Economy
Learning nothing and forgetting everything … the Liberals crash into reality again
Senator Richard Colbeck, in defending Abbott’s radical fringe policies on the environment, made the claim that the Tasmanian economy couldn’t withstand having 52% of its land mass reserved.
Here we have an island that is 1 hour’s flying time from a city of 4 million serviced by an overnight sea voyage by passengers and freight. It is also part of a Federation so can get support from a country of 22 million.
Is there another island we could compare with?
I thought of looking at the opposite pode and came up with Iceland, 2 hours flying time from the Scottish lowlands and another 30 minutes from Oslo. Yes there is a ferry but it takes longer than the Spirit.
Similar in Total Area, we find that 62.7% of Iceland is tundra, reduced from contributing to the Icelandic forestry and mining industries by the climate.

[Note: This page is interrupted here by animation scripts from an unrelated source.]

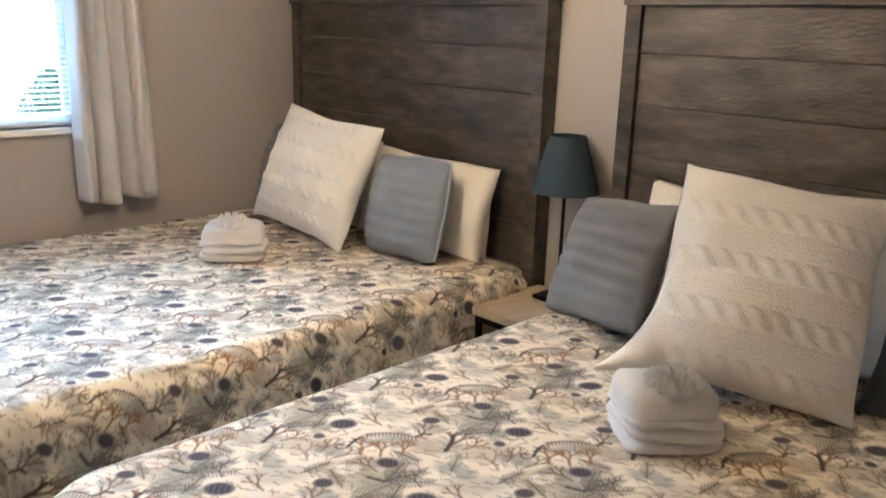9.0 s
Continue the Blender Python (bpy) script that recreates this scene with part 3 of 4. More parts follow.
# ---------- beds ----------
def motif_tile(n=320):
    """One repeat of the printed cloth, in skewed cell coordinates: shells, sea-horses, coral and weed on cream."""
    A, B = np.array((0.28, -0.30)), np.array((-0.07, -0.35))
    s, t = np.meshgrid((np.arange(n) + 0.5) / n, (np.arange(n) + 0.5) / n, indexing="ij")
    base = np.empty((n, n, 3))
    base[:] = (0.80, 0.705, 0.545)
    rnd = random.Random(11)

    det = A[0] * B[1] - A[1] * B[0]

    def near(px, py):
        ps, pt = (px * B[1] - py * B[0]) / det, (A[0] * py - A[1] * px) / det
        ds, dt = (s - ps + 0.5) % 1.0 - 0.5, (t - pt + 0.5) % 1.0 - 0.5
        return ds[..., None] * A + dt[..., None] * B

    def blend(mask, colour):
        base[:] = base * (1 - mask[..., None]) + np.array(colour) * mask[..., None]

    def stroke(pts, w, colour, strength=1.0):
        best = np.full((n, n), 9.0)
        for (x0, y0), (x1, y1) in zip(pts, pts[1:]):
            d = near((x0 + x1) / 2, (y0 + y1) / 2)
            d = d + np.array(((x0 + x1) / 2 - x0, (y0 + y1) / 2 - y0))
            e = np.array((x1 - x0, y1 - y0))
            q = np.clip((d @ e) / (e @ e + 1e-9), 0, 1)
            r = np.hypot(d[..., 0] - q * e[0], d[..., 1] - q * e[1])
            best = np.minimum(best, r)
        blend(np.clip((w - best) / 0.0024 + 0.5, 0, 1) * strength, colour)

    def blob(px, py, rx, ry, ang, colour, strength=1.0, soft=0.25, ridges=0):
        d = near(px, py)
        c, sn = math.cos(ang), math.sin(ang)
        x, y = d[..., 0] * c + d[..., 1] * sn, -d[..., 0] * sn + d[..., 1] * c
        r = np.hypot(x / rx, y / ry)
        m = np.clip((1 - r) / soft, 0, 1) * strength
        if ridges:
            m = m * (0.72 + 0.28 * np.cos(np.arctan2(y, x) * ridges + r * 9))
        blend(m, colour)

    e1, e2 = A / np.hypot(*A), np.array((-0.731, -0.682))

    def at(p, q):
        v = p * e1 + q * e2
        return (v[0], v[1])

    def line(pts, w, colour, strength=0.92):
        stroke([at(*p) for p in pts], w, colour, strength)

    def spot(p, q, rp, rq, colour, strength=1.0, soft=0.25, ridges=0, turn=0.0):
        x, y = at(p, q)
        blob(x, y, rp, rq, math.atan2(e1[1], e1[0]) + turn, colour, strength, soft, ridges)

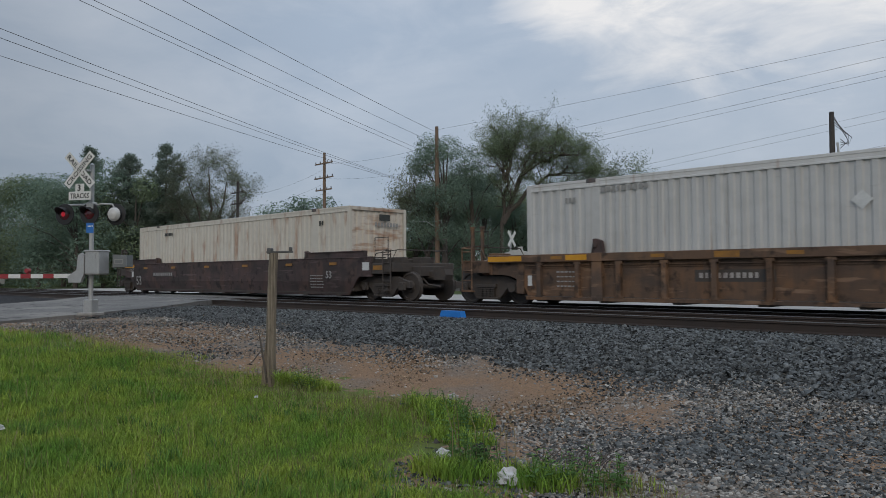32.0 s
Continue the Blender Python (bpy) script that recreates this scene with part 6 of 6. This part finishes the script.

Of course some of that area may contribute to the economy as a tourist attraction but so do those areas Colbeck sees as not contributing to the Tasmanian economy. Does he only understand cut down or dug up economics.
That’s right, let’s forget the 22,000 employed by Tourism that contributes $1.83 billion to the Tasmanian economy.
And what of the per capita incomes of these disparate places.
In 2012 the Gross Domestic Product per capita in Tasmania was estimated as $41,739.
Iceland’s economy was badly affected by the greed driven Global Financial Crisis but still it’s Gross State Product was $44,011 per capita.
Iceland is comparable in another way.
The tourism sector is expanding, especially in ecotourism and whale-watching. On average, Iceland receives around 1.1 million visitors annually, which is more than three times the native population whilst Tasmania has a little less than double its population coming as visitors.
One difference is that Iceland’s economy has been diversifying into manufacturing and service industries in the last decade, including software production, biotechnology, and finance. Industry accounts for around a quarter of economic activity, while services comprise close to 70%.
Colebeck, in promoting his party’s radical fringe policies that are dated and antipathetic to the brand image Tasmania has been attempting to promote, is depending on no one asking what about other places.
I am sure he will have an impact with those who are cognitively challenged but it would seem from a superficial look a country with almost no timber resources does a little better than one that has spent 4 decades giving away its valuable forests.
Included in Colbecks attack was the reasoning of a need for special timbers, his example to supply the trinket market at Salamanca. One asks what happened to all those specialty timbers that were bulldozed and burnt in the mad rush to make Tasmanian forests into a pale shadow of the North American West Coast, a completely unsuitable model for forestry management in Tasmania.
This is the same party that is risking environment dependent industries all over Australia. Coal exports and the assoicated climate change putting the Great Barrier Reeef and the Wet Tropics Rainforests under threat besides bringing more intense storms t other industries all along the eastern seaboard.
They may claim the Greens are a radical fringe but the reality is the Liberals are crazed by short term greed for the Treasury benches and looking after their mates at the stock excahnge, not caring what the long term outcome for young Australians.
This is the mob who released their key policy to address the climate emergency, the Direct Action Plan, a supposedly fully costed policy, to be discovered that they are $4 billion short of funds to meet their completely inadequate 5% target. If the world moves to a 25% target their failure they describe as a policy will be in tatters.
If they retain the Renewable Energy Target but close the Clean Energy Finance Corporation more coal seam gas and wind farms will come the country electorates, polluting water and feeding the unsubstantiated health fears of many Liberal supporters.
Unable to understand the climate reality, to craft policies to deal with the real problems of Carbon emissions or to add up what their policies mean they don’t deserve government.